<nettime> renewal of democratic politics
From: d.garcia - Date: Sat, 20 Sep 2014 10:29:04 +0100
After the carnival like excitement around the Scottish referendum the clich? that is echoing around mainstream media discourse is that that politics in the UK can now never be the same again. That new levels of voter and popular participation in a political process has surpassed anything we have seen in recent history.
Some of this is true and the achievement must be attributed almost entirely to the Yes campaign. It was a genuinely grassroots popular movement that refused to be cowed by the exclusively financialist neo-liberal arguments of the No campaign whose approach was one of quite astonishing lack of vision, energy and imagination. The final result cannot detract (indeed should be separated) from the new levels of participation that emerged.
But we are left with the question of whether anything can be done to keep this participatory spirit alive? Can we go beyond the Yes/No binary. And say thank you Scotland for reminding us what politics should be. Now please help us in build something new together. Lets not kid ourselves. Our Scottish brethren will only accept that proposition if it comes from the grass roots rather than the political establishment. Sadly the only truly energised grass roots political movement south of the boarder is UKIP- this is not the generous civic nationalism but mean spirited little Englanderism.
Now the colorful inclusive platform of a referendum has been wheeled away and the political class begins its wrangling, will the popular energy also evaporate? I fear that it will - In part because of a factor that we are yet to find a way to manage and that is the fact that in general -we campaign in inspiring poetry but we govern in boring prose-
Are political publics in the end only evanescent entities conjured into existence by particular issues that generate strong desires or fears, only to dissolve as quickly as they arise? What happened to the grass roots movements that brought Obama to power.. so visible in the campaign so absent in the processes of governance ?
Without wishing to fetishise technology, in both the Scottish referendum and Obama’s election, social media played an important role in mobilising new levels of participation. Are there lessons to be learned from frequently denigrated clicktivist platforms such as MoveOn and Avaz? They have not yet succeeded except in isolated instances but there attempts to generate new publics through building committment slowly through incrementalising small levels of participation into something larger shouldn’t be entirely dismissed.

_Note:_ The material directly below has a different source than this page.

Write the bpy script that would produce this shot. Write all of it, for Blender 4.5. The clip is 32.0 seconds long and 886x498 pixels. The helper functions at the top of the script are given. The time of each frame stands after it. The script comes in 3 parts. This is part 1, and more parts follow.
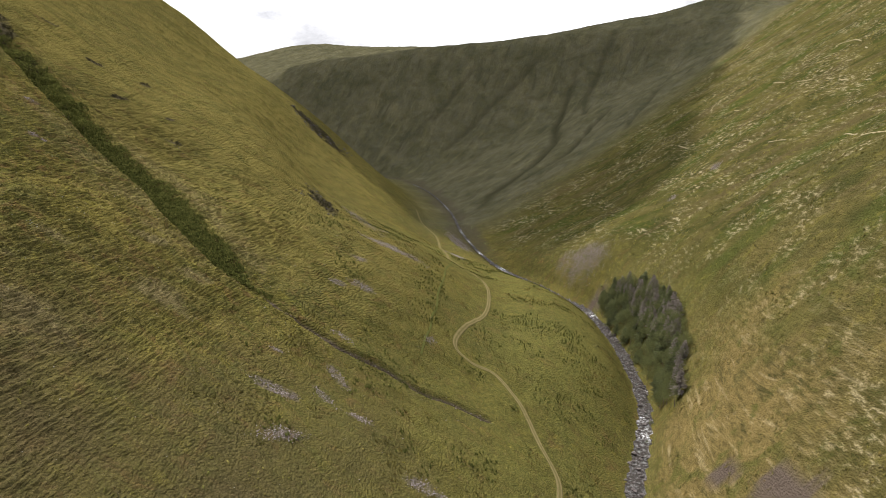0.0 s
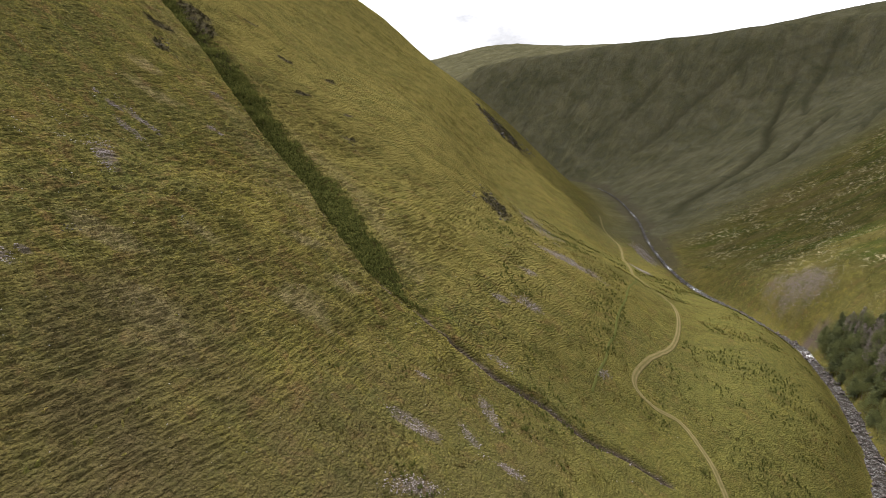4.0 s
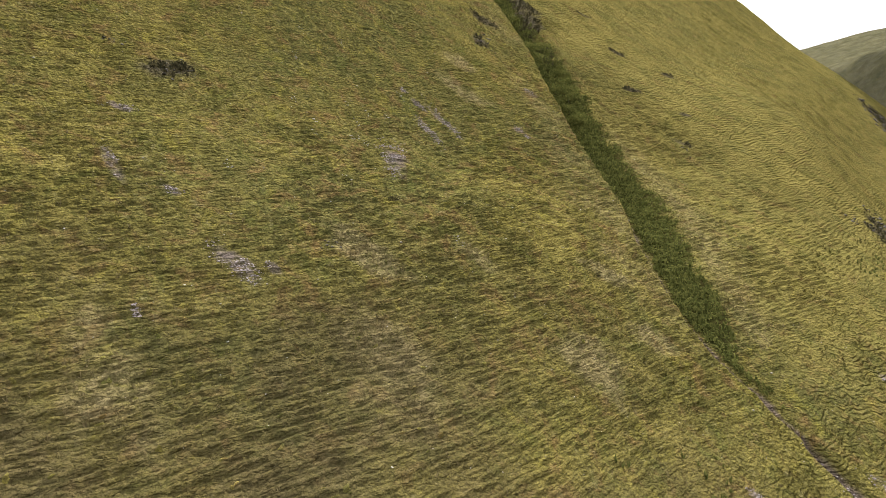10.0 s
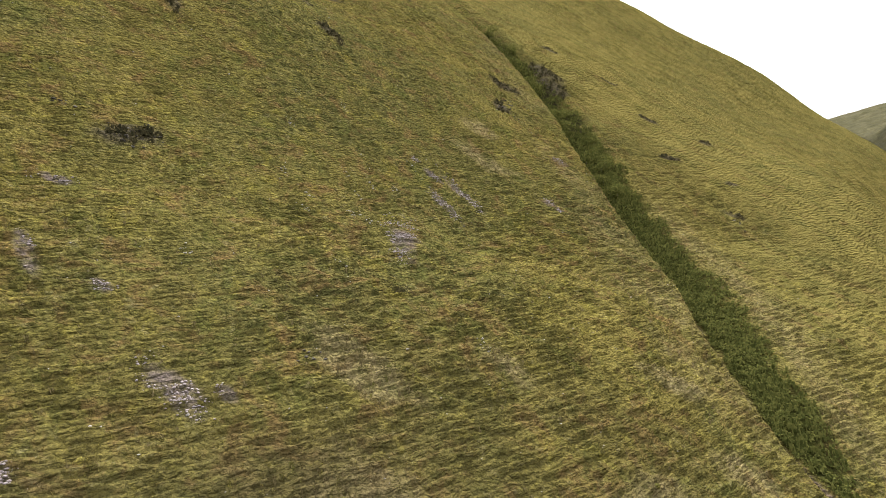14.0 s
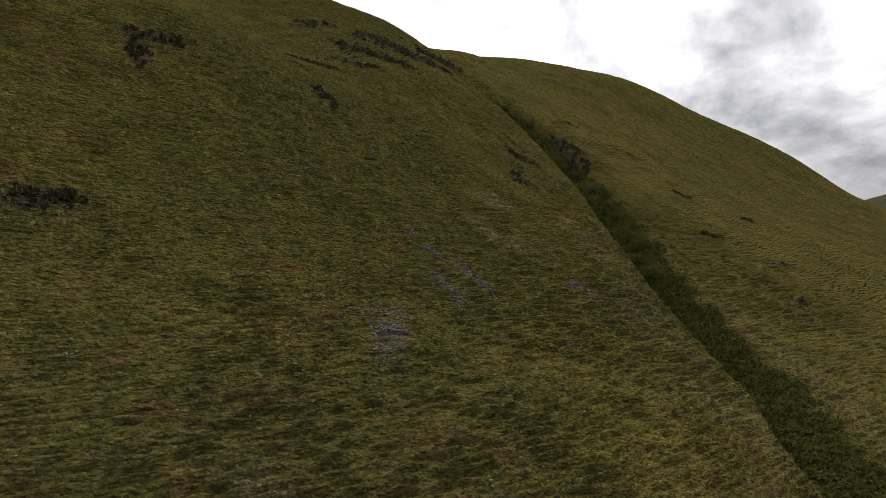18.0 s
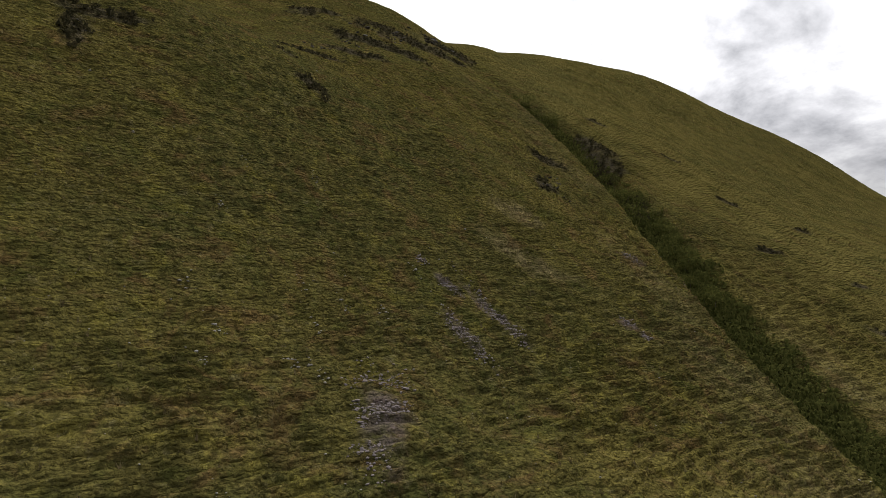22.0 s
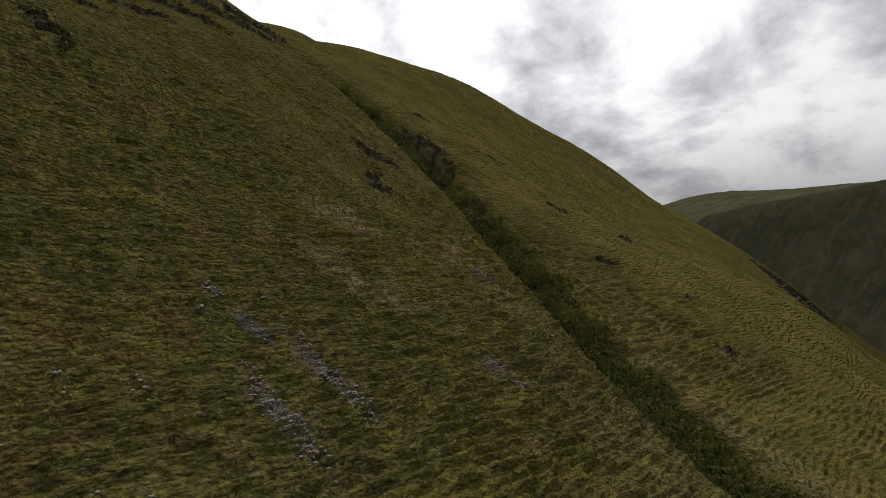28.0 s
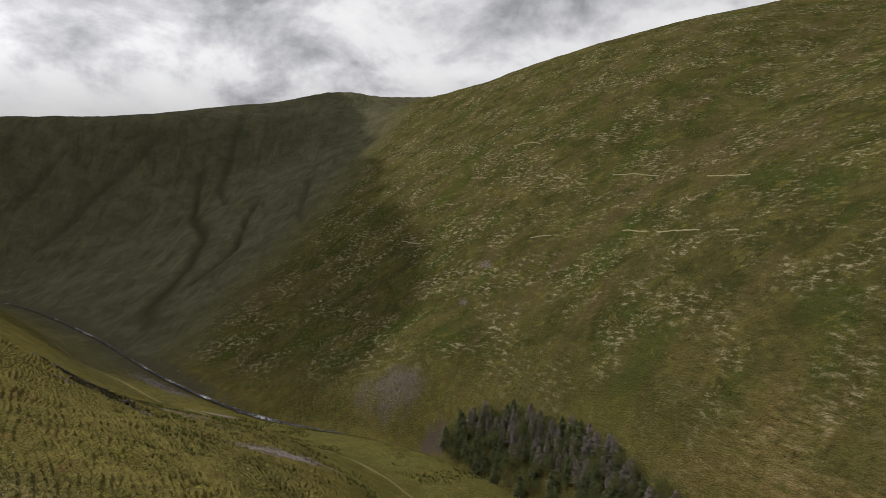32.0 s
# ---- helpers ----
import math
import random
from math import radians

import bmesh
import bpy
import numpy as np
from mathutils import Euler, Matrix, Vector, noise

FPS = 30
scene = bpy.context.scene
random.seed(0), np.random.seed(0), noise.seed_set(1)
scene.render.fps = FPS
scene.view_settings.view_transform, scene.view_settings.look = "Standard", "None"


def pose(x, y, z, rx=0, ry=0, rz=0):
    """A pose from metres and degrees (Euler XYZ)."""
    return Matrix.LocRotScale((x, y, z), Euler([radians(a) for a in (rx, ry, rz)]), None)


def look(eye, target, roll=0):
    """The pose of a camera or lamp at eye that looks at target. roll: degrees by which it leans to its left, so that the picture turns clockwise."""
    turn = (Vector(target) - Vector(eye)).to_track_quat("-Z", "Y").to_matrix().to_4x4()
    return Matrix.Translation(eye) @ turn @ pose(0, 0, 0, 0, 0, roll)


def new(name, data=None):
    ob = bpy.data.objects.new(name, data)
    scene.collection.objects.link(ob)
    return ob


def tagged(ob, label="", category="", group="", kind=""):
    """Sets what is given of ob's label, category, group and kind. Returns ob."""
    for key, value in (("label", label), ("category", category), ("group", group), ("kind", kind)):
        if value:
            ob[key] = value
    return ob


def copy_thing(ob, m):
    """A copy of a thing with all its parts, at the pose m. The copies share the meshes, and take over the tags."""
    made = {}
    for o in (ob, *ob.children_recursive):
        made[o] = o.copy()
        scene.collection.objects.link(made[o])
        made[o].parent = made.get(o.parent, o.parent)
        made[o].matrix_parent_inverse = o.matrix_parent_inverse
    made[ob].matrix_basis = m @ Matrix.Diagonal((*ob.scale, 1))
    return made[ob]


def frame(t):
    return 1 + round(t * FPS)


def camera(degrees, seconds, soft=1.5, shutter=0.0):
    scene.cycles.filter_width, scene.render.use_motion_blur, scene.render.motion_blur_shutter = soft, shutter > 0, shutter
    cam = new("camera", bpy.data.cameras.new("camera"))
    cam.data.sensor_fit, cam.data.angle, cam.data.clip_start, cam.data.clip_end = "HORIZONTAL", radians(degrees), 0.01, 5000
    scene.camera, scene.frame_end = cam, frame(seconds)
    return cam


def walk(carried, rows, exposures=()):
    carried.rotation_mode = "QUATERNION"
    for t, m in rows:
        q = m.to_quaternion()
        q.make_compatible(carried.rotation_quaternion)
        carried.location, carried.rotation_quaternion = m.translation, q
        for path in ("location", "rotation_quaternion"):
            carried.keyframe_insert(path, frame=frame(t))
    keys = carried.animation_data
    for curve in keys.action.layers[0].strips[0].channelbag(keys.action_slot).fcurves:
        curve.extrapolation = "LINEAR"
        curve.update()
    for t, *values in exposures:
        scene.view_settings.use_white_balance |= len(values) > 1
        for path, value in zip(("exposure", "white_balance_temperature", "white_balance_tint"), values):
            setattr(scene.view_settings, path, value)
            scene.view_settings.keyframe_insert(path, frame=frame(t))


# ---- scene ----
cam = camera(69.49, 32.0, soft=0.85)

# the drone's way: seconds, place, tilt, heading, lean
FLIGHT = [
    (0, -0.02, 0.04, 129.99, -11.03, 0.10, -0.36),
    (0.5, 0.03, 3.95, 129.77, -11.02, 2.22, -0.56),
    (1, 0.16, 7.70, 129.56, -11.03, 3.61, -0.67),
    (1.5, 0.34, 11.31, 129.37, -10.99, 4.90, -0.66),
    (2, 0.45, 14.86, 129.19, -10.98, 6.99, -0.70),
    (2.5, 0.40, 18.34, 129.03, -11.03, 9.42, -0.75),
    (3, 0.17, 21.80, 128.91, -11.07, 11.71, -0.81),
    (3.5, -0.16, 25.22, 128.84, -11.11, 14.04, -0.82),
    (4, -0.55, 28.63, 128.79, -11.15, 16.42, -0.87),
    (4.5, -0.99, 32.06, 128.77, -11.16, 18.89, -0.89),
    (6.5, -3.08, 44.72, 129.59, -11.48, 27.54, -0.89),
    (7, -4.39, 47.60, 129.54, -11.52, 30.54, -0.87),
    (7.5, -5.80, 50.42, 129.47, -11.53, 32.03, -0.83),
    (8, -7.39, 53.21, 129.34, -11.49, 32.74, -0.71),
    (8.5, -9.14, 56.08, 129.19, -11.49, 35.84, -0.62),
    (9, -11.02, 58.87, 129.05, -11.48, 39.03, -0.54),
    (9.5, -12.98, 61.57, 128.91, -11.48, 42.28, -0.55),
    (10, -15.08, 64.14, 128.78, -11.44, 45.48, -0.54),
    (10.5, -17.32, 66.56, 128.65, -11.41, 46.18, -0.49),
    (11, -19.71, 68.89, 128.52, -11.34, 46.30, -0.41),
    (11.5, -22.22, 71.26, 128.34, -11.27, 46.44, -0.34),
    (12, -24.75, 73.66, 128.15, -11.21, 46.60, -0.23),
    (12.5, -27.30, 76.09, 128.00, -11.16, 46.76, -0.13),
    (13, -29.85, 78.53, 127.93, -11.10, 46.95, -0.03),
    (13.5, -32.37, 81.03, 127.94, -9.33, 47.09, 0.10),
    (14, -34.82, 83.52, 127.86, -4.75, 47.25, 0.25),
    (14.5, -37.28, 85.97, 127.79, -0.09, 47.39, 0.48),
    (15, -39.71, 88.49, 127.77, 2.81, 47.52, 0.70),
    (15.5, -42.14, 91.13, 127.75, 2.82, 47.72, 0.67),
    (17.5, -50.08, 102.27, 127.03, 2.94, 48.99, 0.45),
    (18, -52.48, 104.34, 126.74, 3.04, 49.15, 0.44),
    (18.5, -55.00, 106.44, 126.58, 3.12, 49.31, 0.41),
    (19, -57.66, 108.62, 126.71, 3.15, 49.47, 0.41),
    (19.5, -60.35, 110.81, 127.26, 3.19, 49.60, 0.41),
    (20, -63.13, 113.07, 128.21, 3.16, 49.70, 0.33),
    (20.5, -65.90, 115.34, 129.34, 3.12, 49.78, 0.31),
    (21, -68.65, 117.58, 130.54, 3.10, 49.86, 0.31),
    (21.5, -71.40, 119.78, 131.73, 3.08, 49.92, 0.32),
    (22, -74.13, 121.95, 132.89, 3.06, 49.99, 0.31),
    (22.5, -76.86, 124.13, 133.94, 3.13, 50.10, 0.32),
    (23, -79.53, 126.27, 134.77, 3.15, 50.24, 0.32),
    (23.5, -82.07, 128.27, 135.31, 3.14, 50.39, 0.29),
    (24, -84.50, 130.20, 135.64, 3.18, 50.55, 0.33),
    (24.5, -86.93, 132.13, 135.83, 3.24, 50.69, 0.37),
    (26.5, -95.07, 140.12, 136.71, 3.13, 51.91, 0.22),
    (27, -95.88, 140.68, 136.85, 3.07, 50.82, 0.17),
    (27.5, -96.37, 140.84, 136.98, 2.91, 38.27, 0.69),
    (28, -96.44, 140.68, 137.04, 2.81, 32.78, 0.97),
    (28.5, -96.31, 140.30, 137.01, 2.67, 26.24, 1.13),
    (29, -96.32, 139.89, 136.88, 2.52, 17.14, 1.08),
    (29.5, -96.28, 139.61, 136.88, 2.36, 8.11, 1.29),
    (30, -96.15, 139.39, 136.91, 1.96, -1.22, 1.37),
    (30.5, -96.00, 139.20, 137.09, 1.57, -10.57, 1.38),
    (31, -95.83, 139.05, 137.64, -0.11, -19.55, 0.69),
    (31.5, -95.74, 138.84, 138.02, -1.68, -28.72, 0.29),
    (32, -95.70, 138.60, 138.28, -3.44, -37.99, 0.06),
]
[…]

The concessions forced upon Westminster (when it finally woke up) mean that in the coming months and years this dis-united kingdom will be struggling to re-imagine its version of the nation state. Lets hope that’s Scotland’s example of a “civic nationalism” (any Scottish resident had a vote) based on common goods will percolate into the debates to come. It certainly wont happen of its own accord or through the usual party political mechanisms. It will only happen if those who share the aspirations of Scotland’s YESers can ignite a similar level of imagination and aspiration South of the boarder. Its not easy to see how but as the arguments begin making common cause with Scotland’s progressive Yes campaigners might be a place to start.